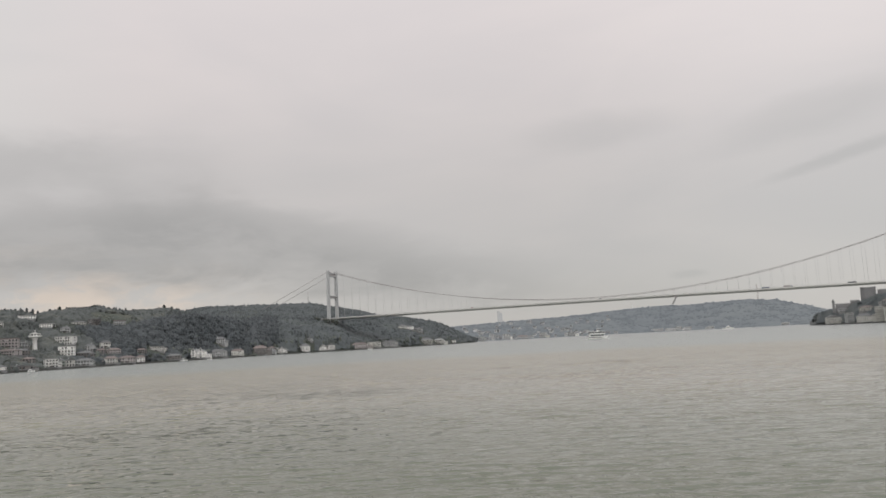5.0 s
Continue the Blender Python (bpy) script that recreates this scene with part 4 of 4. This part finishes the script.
def tree(b, d, h, kind, label, group="single trees on the ridge"):
    """A single tree: a tapered trunk with limbs and a crown of many small clumps."""
    z = float(ground_z(b, d)) + 0.4
    r = np.random.default_rng(int(abs(b) * 100))
    t = thing("tree", pose(*polar(b, d, z)), label, "tree", group)
    crown_z = {"cypress": 0.12, "bushy": 0.02, "pine": 0.6, "broad": 0.3}[kind]
    part("trunk", tapered("trunk", [(0.035 * h, -1.5), (0.026 * h, 0.2 * h), (0.012 * h, 0.9 * h)], M_BARK, 7), t)
    for i in range(5):
        a, zz, L = r.uniform(0, 6.28), h * r.uniform(max(crown_z, 0.35), 0.8), h * (0.08 if kind == "cypress" else 0.22)
        part("limb", tube("limb", [(0, 0, zz - L * 0.4), (L * math.cos(a) * 0.6, L * math.sin(a) * 0.6, zz), (L * math.cos(a), L * math.sin(a), zz + L * 0.35)], 0.01 * h, M_BARK, 5), t)
    n = 110
    f = r.random(n)
    a = r.uniform(0, 6.28, n)
    if kind == "cypress":
        wide, zz = 0.13 * h * np.sin(np.pi * np.clip(0.12 + 0.88 * f, 0, 1)) ** 0.7, h * (crown_z + (1 - crown_z) * f)
    elif kind == "pine":
        wide, zz = 0.42 * h * np.sqrt(r.random(n)), h * (0.72 + 0.2 * f)
        zz = zz + 0.1 * h * (1 - (wide / (0.42 * h)) ** 2)
    elif kind == "bushy":
        wide, zz = 0.52 * h * np.sqrt(r.random(n)) * np.cos(np.pi * 0.5 * f ** 1.6) ** 0.8, h * (crown_z + (0.95 - crown_z) * f)
    else:
        wide, zz = 0.36 * h * np.sqrt(r.random(n)) * np.sin(np.pi * np.clip(0.1 + 0.85 * f, 0, 1)), h * (crown_z + (1 - crown_z) * f)
    c = np.stack([wide * np.cos(a), wide * np.sin(a), zz], 1)
    q = h * r.uniform(0.05, 0.10, n)
    part("crown", clumps("crown", c, np.stack([q, q, q * 0.8], 1), M_PINE if kind != "broad" else M_LEAF, r, 0.4), t)


ridge_rng = random.Random(8)
RIDGE_TREES = [(-29.3, 9, "cypress"), (-28.95, 10, "cypress"), (-28.6, 10, "cypress"), (-28.3, 8, "cypress"), (-31.4, 7, "broad"), (-30.4, 7, "broad"),
               (-27.0, 8, "broad"), (-24.9, 7, "broad"), (-24.3, 7, "broad"), (-23.5, 7, "cypress"), (-22.9, 8, "cypress"), (-20.4, 9, "broad"),
               (-19.9, 8, "cypress"), (-19.4, 8, "cypress"), (-33.6, 8, "broad"), (-35.2, 8, "broad"), (-36.9, 7, "cypress")]
for i in range(64):
    b = -38 + 19.4 * (i + ridge_rng.uniform(0.0, 1.0)) / 64
    RIDGE_TREES.append((b, ridge_rng.uniform(4.0, 7.5), "bushy"))
for i in range(12):
    RIDGE_TREES.append((-26.4 + 0.17 * i, ridge_rng.uniform(6.0, 7.5), "bushy"))
TREE_LABEL = {"bushy": "low bushy dark green tree on the ridge", "cypress": "slender dark cypress standing on the ridge", "pine": "flat-topped umbrella pine on the ridge", "broad": "round broadleaved tree on the ridge"}
for b, h, kind in RIDGE_TREES:
    tree(b, float(shore(b)) + 462, h, kind, TREE_LABEL[kind])

# garden trees between the waterside houses
for i in range(58):
    b = -38 + 37 * (i + ridge_rng.uniform(0.05, 0.95)) / 58
    d = float(shore(b)) + ridge_rng.uniform(9, 34)
    if np.any((np.abs(KB - b) < KW * 0.8) & (np.abs(KD - d) < 26)):
        continue
    kind = ridge_rng.choice(["bushy", "bushy", "broad", "cypress"])
    tree(b, d, ridge_rng.uniform(5.5, 10.5), kind, {"cypress": "slender dark cypress in a waterside garden"}.get(kind, "leafy dark green tree in a waterside garden"), "garden trees along the shore")

# taller trees in front of the deck where it meets the hillside
for i in range(8):
    q = bridge_m @ Vector((-30 + i * 7.5, -25 - 5 * (i % 3), 0))
    b, d = math.degrees(math.atan2(q.x, q.y)), math.hypot(q.x, q.y)
    h = min(15.0, max(5.0, (71.5 if i < 4 else 66.5) - float(ground_z(b, d)) - (i % 4) * 1.2))
    tree(b, d, h, "broad", "leafy tree on the slope below the bridge deck", "trees below the bridge deck")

# # #

● What to work on
Write down only the number of lines that contain the string "part" in the listing.

● Result of the task
4